### The task:
Give back every line exactly as it appears, pictures excluded.
═════ Given material
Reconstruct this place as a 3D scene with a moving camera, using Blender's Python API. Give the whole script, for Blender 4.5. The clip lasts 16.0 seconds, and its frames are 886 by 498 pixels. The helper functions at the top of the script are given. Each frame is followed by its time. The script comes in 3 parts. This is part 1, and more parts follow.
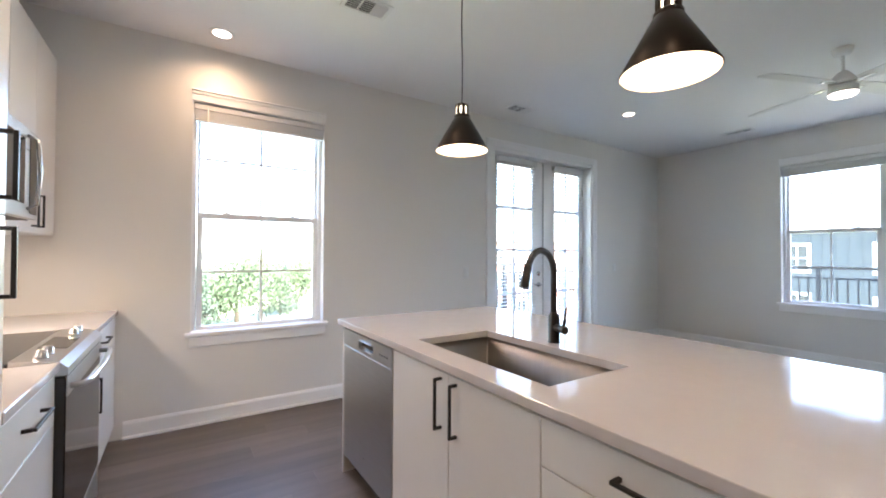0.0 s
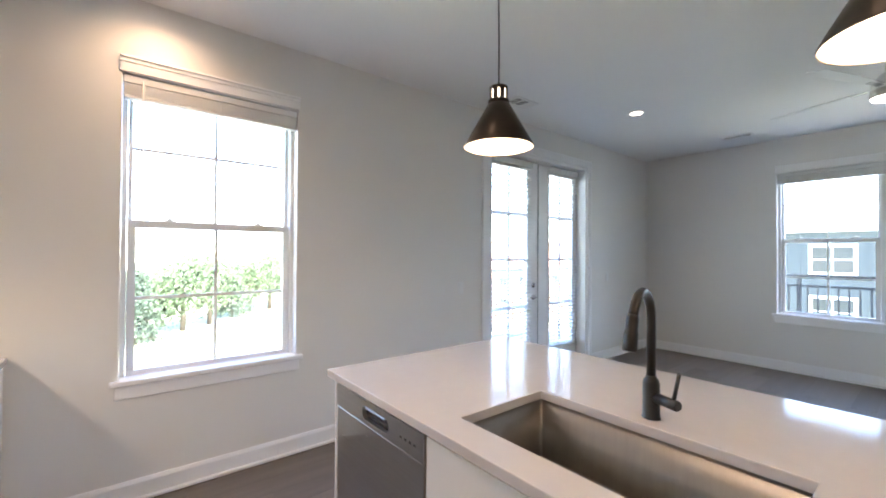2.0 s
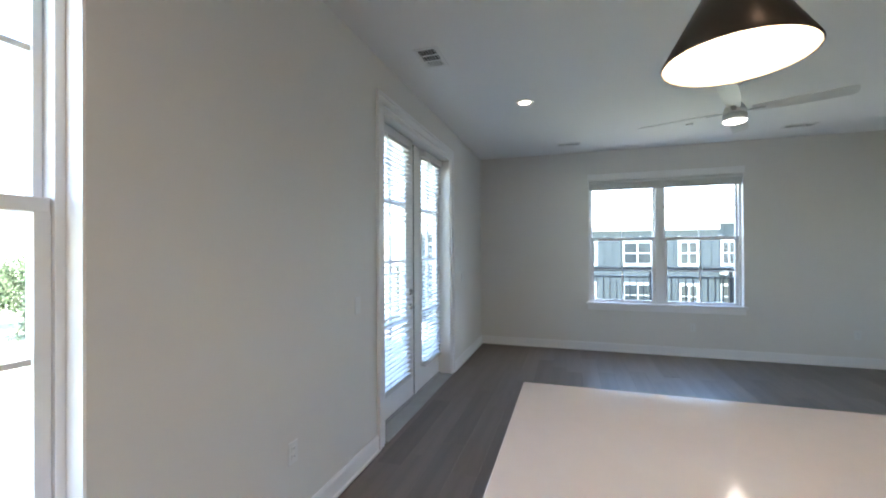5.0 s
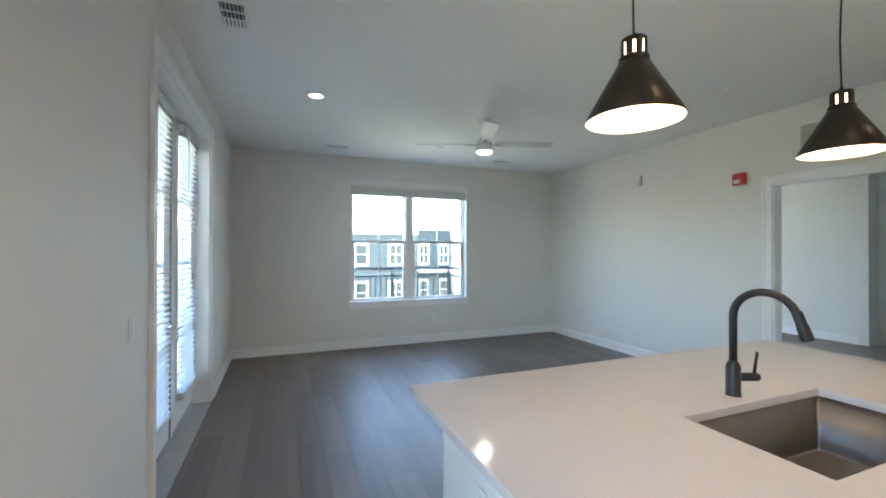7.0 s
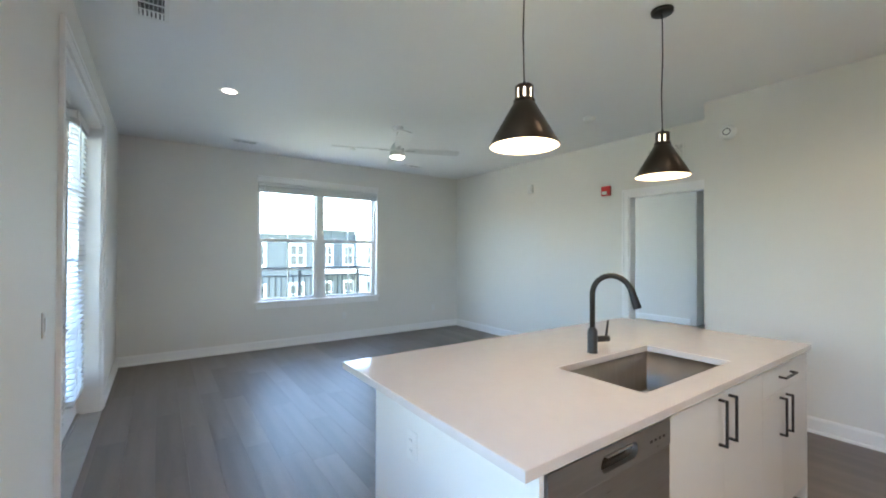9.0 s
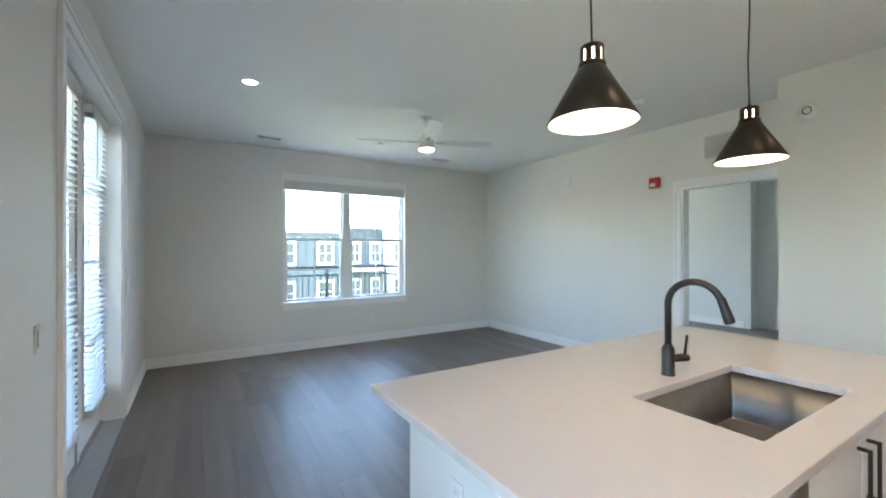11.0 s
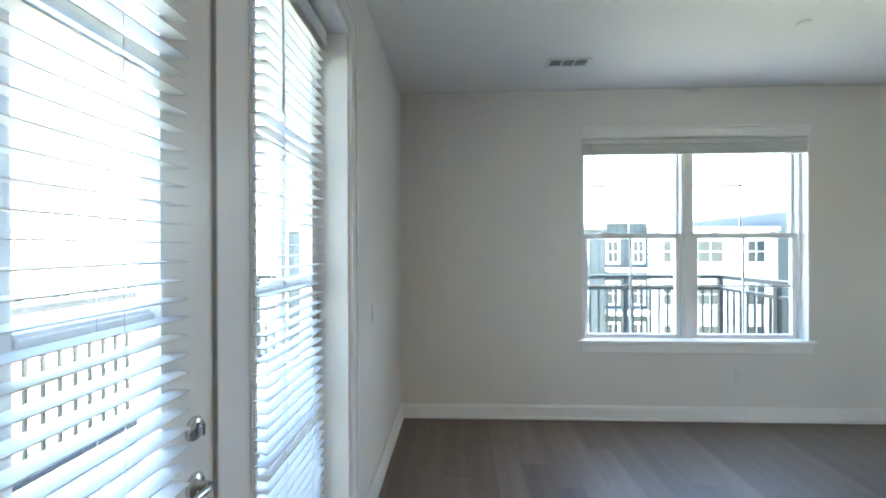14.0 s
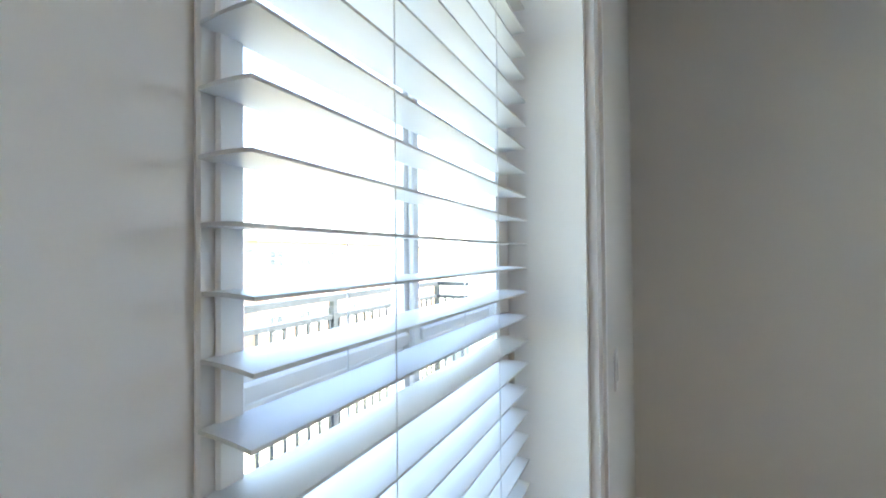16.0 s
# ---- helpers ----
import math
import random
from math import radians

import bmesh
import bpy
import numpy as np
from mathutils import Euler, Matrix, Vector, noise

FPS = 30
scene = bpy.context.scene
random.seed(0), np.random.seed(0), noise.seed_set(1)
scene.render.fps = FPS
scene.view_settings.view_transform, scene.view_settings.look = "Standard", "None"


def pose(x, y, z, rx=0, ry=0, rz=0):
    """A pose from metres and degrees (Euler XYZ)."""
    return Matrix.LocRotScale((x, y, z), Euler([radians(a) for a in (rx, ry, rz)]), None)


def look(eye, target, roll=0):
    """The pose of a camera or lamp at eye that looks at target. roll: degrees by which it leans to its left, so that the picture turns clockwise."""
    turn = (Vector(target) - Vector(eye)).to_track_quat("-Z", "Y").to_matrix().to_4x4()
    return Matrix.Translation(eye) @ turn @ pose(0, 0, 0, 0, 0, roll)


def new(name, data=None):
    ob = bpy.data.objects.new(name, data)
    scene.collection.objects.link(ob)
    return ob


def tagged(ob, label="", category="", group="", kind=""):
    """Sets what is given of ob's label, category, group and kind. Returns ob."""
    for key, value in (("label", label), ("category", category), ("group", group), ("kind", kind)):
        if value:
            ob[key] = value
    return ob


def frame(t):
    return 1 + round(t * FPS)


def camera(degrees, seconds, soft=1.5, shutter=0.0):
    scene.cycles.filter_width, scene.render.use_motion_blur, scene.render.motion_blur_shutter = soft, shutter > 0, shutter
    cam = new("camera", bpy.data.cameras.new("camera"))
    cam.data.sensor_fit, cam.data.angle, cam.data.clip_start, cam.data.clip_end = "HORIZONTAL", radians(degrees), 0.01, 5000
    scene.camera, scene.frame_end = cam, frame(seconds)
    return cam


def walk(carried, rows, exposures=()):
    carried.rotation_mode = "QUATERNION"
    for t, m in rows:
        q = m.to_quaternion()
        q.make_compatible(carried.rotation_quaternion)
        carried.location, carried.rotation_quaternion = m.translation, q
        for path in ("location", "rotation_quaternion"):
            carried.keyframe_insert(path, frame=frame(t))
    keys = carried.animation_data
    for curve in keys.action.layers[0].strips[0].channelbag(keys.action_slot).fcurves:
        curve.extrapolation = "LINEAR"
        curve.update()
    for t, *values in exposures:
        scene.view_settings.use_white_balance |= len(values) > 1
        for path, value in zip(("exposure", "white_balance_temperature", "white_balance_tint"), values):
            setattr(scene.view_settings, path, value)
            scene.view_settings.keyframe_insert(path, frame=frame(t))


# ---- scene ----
══════════
### Worked solution:
Reconstruct this place as a 3D scene with a moving camera, using Blender's Python API. Give the whole script, for Blender 4.5. The clip lasts 16.0 seconds, and its frames are 886 by 498 pixels. The helper functions at the top of the script are given. Each frame is followed by its time. The script comes in 3 parts. This is part 1, and more parts follow.
0.0 s
2.0 s
5.0 s
7.0 s
9.0 s
11.0 s
14.0 s
16.0 s
# ---- helpers ----
import math
import random
from math import radians

import bmesh
import bpy
import numpy as np
from mathutils import Euler, Matrix, Vector, noise

FPS = 30
scene = bpy.context.scene
random.seed(0), np.random.seed(0), noise.seed_set(1)
scene.render.fps = FPS
scene.view_settings.view_transform, scene.view_settings.look = "Standard", "None"


def pose(x, y, z, rx=0, ry=0, rz=0):
    """A pose from metres and degrees (Euler XYZ)."""
    return Matrix.LocRotScale((x, y, z), Euler([radians(a) for a in (rx, ry, rz)]), None)


def look(eye, target, roll=0):
    """The pose of a camera or lamp at eye that looks at target. roll: degrees by which it leans to its left, so that the picture turns clockwise."""
    turn = (Vector(target) - Vector(eye)).to_track_quat("-Z", "Y").to_matrix().to_4x4()
    return Matrix.Translation(eye) @ turn @ pose(0, 0, 0, 0, 0, roll)


def new(name, data=None):
    ob = bpy.data.objects.new(name, data)
    scene.collection.objects.link(ob)
    return ob


def tagged(ob, label="", category="", group="", kind=""):
    """Sets what is given of ob's label, category, group and kind. Returns ob."""
    for key, value in (("label", label), ("category", category), ("group", group), ("kind", kind)):
        if value:
            ob[key] = value
    return ob


def frame(t):
    return 1 + round(t * FPS)


def camera(degrees, seconds, soft=1.5, shutter=0.0):
    scene.cycles.filter_width, scene.render.use_motion_blur, scene.render.motion_blur_shutter = soft, shutter > 0, shutter
    cam = new("camera", bpy.data.cameras.new("camera"))
    cam.data.sensor_fit, cam.data.angle, cam.data.clip_start, cam.data.clip_end = "HORIZONTAL", radians(degrees), 0.01, 5000
    scene.camera, scene.frame_end = cam, frame(seconds)
    return cam


def walk(carried, rows, exposures=()):
    carried.rotation_mode = "QUATERNION"
    for t, m in rows:
        q = m.to_quaternion()
        q.make_compatible(carried.rotation_quaternion)
        carried.location, carried.rotation_quaternion = m.translation, q
        for path in ("location", "rotation_quaternion"):
            carried.keyframe_insert(path, frame=frame(t))
    keys = carried.animation_data
    for curve in keys.action.layers[0].strips[0].channelbag(keys.action_slot).fcurves:
        curve.extrapolation = "LINEAR"
        curve.update()
    for t, *values in exposures:
        scene.view_settings.use_white_balance |= len(values) > 1
        for path, value in zip(("exposure", "white_balance_temperature", "white_balance_tint"), values):
            setattr(scene.view_settings, path, value)
            scene.view_settings.keyframe_insert(path, frame=frame(t))


# ---- scene ----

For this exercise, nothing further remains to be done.